Here is where the new 56 Gb/sec signaling on the SerDes (which gears down to 50 Gb/sec after encoding overhead) fits into the Virtex UltraScale+ lineup at Xilinx:
Basically, Xilinx is taking the 25 Gb/sec SerDes in the VU11P and VU13P devices and replacing it with the shiny new 58 Gb/sec SerDes to make the VU27P and VU29P. The SerDes can talk whatever protocol you want: InfiniBand, Ethernet, or even some of the custom protocols that the hyperscalers have created for their machine learning clusters. These updated Virtex UltraScale+ FPGAs, which are made using the 16 nanometer FinFET processes from Taiwan Semiconductor Manufacturing Corp, will roll out later this year.
Looking out into the future, Xilinx is demonstrating a prototype SerDes that can do 112 Gb/sec signaling, doubling up the bandwidth again.
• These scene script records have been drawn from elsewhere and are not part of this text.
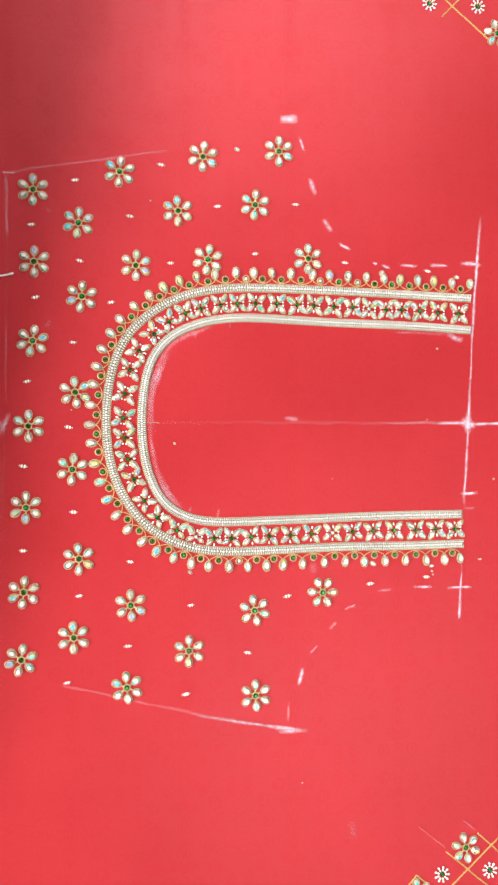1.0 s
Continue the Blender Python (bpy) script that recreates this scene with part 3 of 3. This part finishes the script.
# drops that hang round the outside, with a round stone and a thread scallop between each two
DROPS = [0.0012, 0.0156, 0.03, 0.0425, 0.0563, 0.0688, 0.0823, 0.0964, 0.1105, 0.1233, 0.1395, 0.1536, 0.1665, 0.1784, 0.1919, 0.2033, 0.2135, 0.2231, 0.232, 0.2419, 0.2522,
         0.2612, 0.2707, 0.2805, 0.2907, 0.3031, 0.3154, 0.3264, 0.3386, 0.3498, 0.3605, 0.3701, 0.3793, 0.3887, 0.3977, 0.4076, 0.418, 0.4282, 0.4408, 0.4536, 0.4671, 0.4793,
         0.4937, 0.5099, 0.5255, 0.5399, 0.5558, 0.5714, 0.5873, 0.6017, 0.614]
rd = random.Random(3)
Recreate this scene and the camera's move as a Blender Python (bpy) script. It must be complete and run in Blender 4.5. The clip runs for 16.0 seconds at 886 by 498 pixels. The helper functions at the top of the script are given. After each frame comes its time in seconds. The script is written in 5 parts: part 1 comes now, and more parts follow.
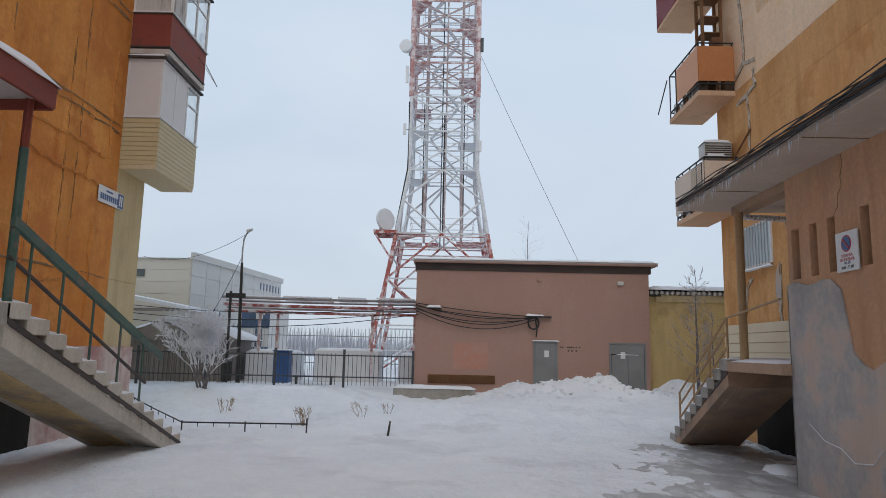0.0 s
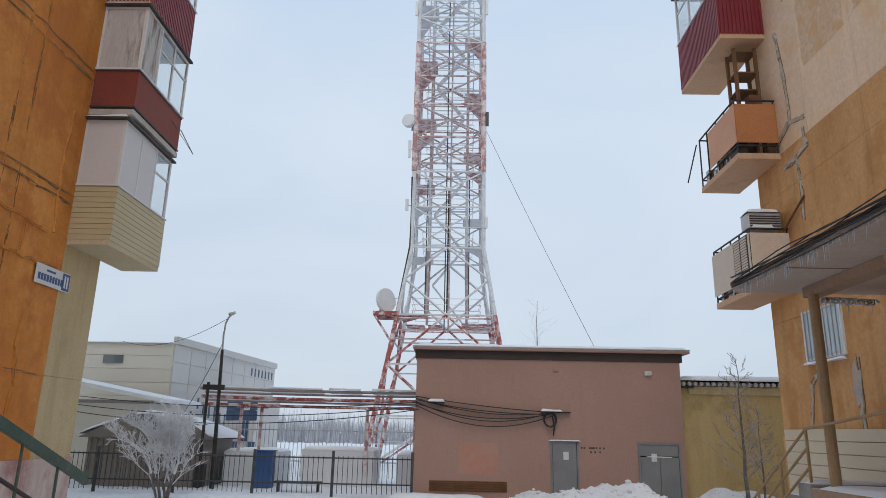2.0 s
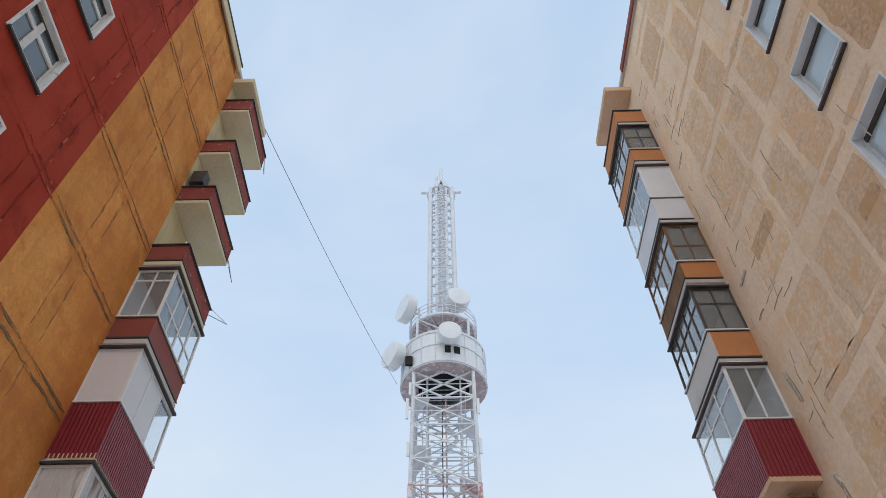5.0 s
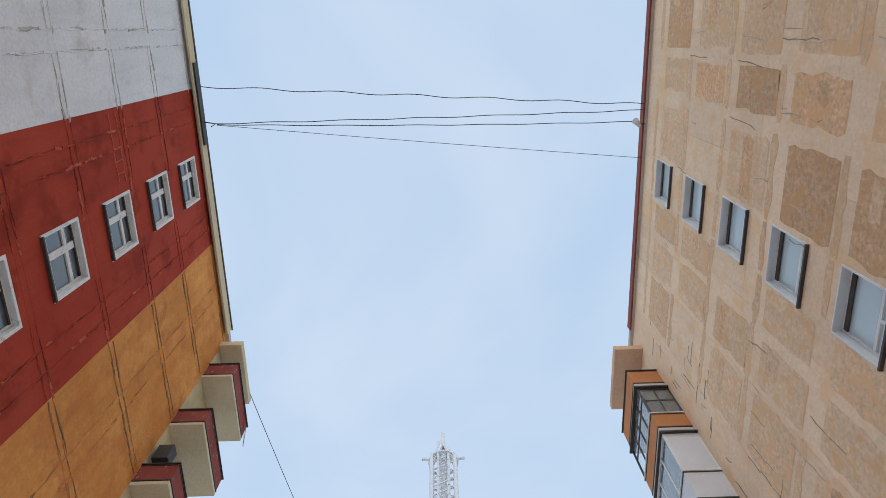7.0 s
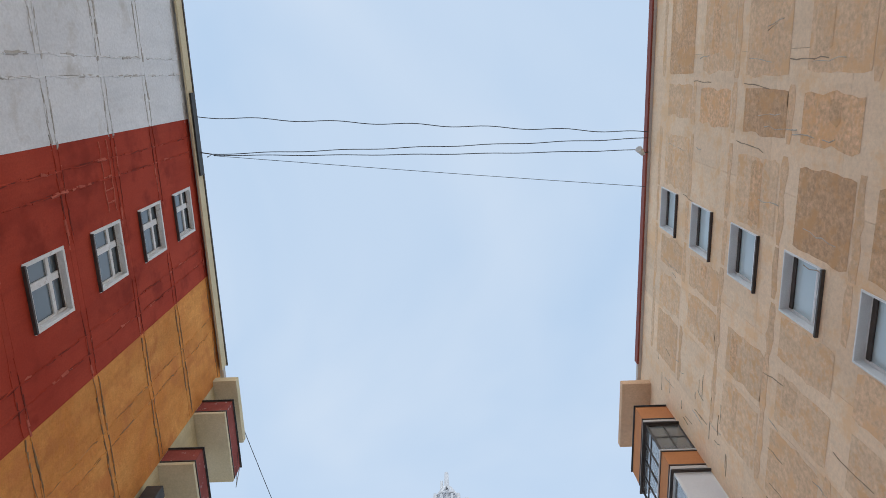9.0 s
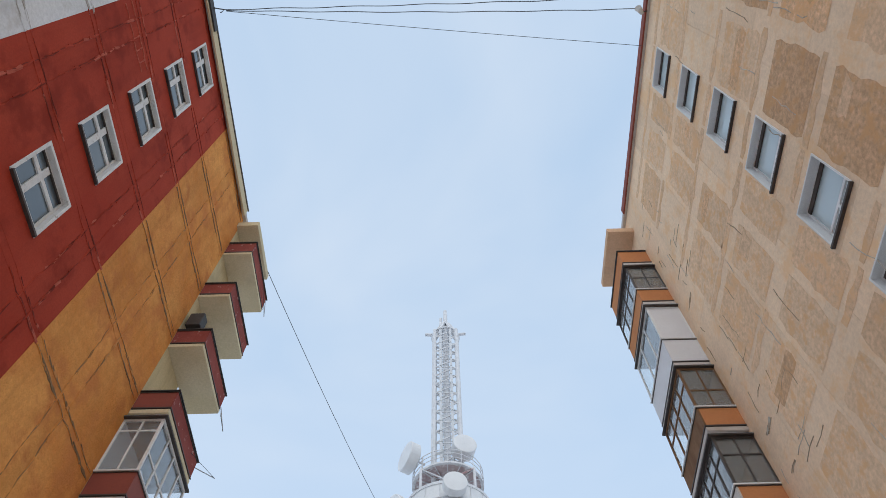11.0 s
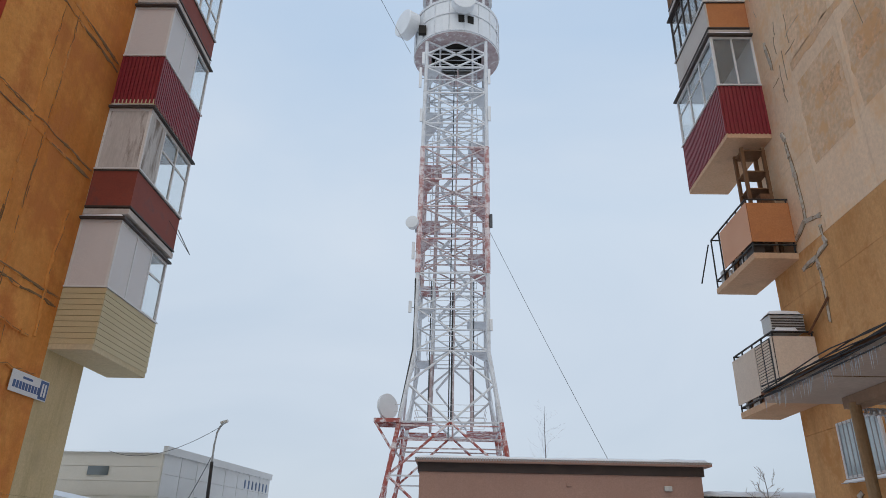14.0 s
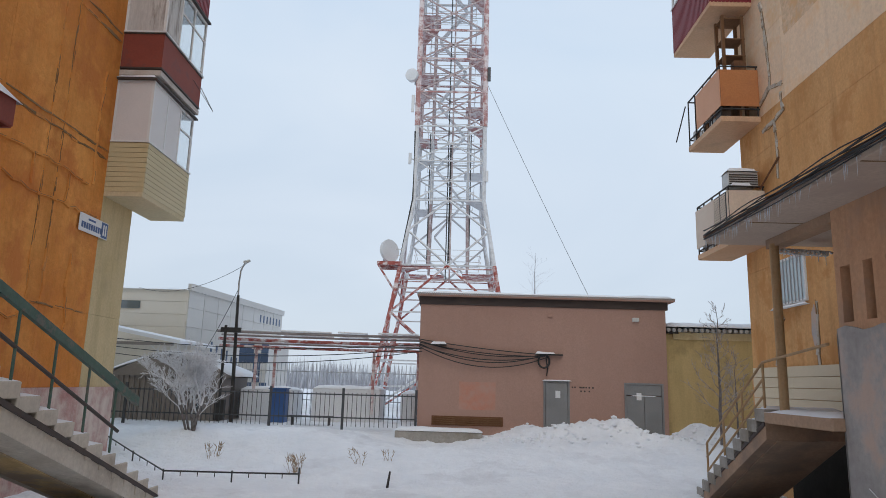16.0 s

This technology demonstration is several years ahead of production, but gives Xilinx customers in the datacenter and communications businesses time to provide feedback on what they need in future devices. At this speed and with PAM-4 modulation, a single lane on the SerDes will be able to run at 100 Gb/sec. This test chip, which is being shown at OFC 2018, is etched using future 7 nanometer processes from TSMC and is therefore a few years down the road to production. Based on past trends, sometime around two years from now there will be announcements for deliveries maybe later in 2020. Beyond that, it is hard to say what will happen, because many in the industry think that getting past 100 Gb/sec on a SerDes lane is going to be very tough indeed.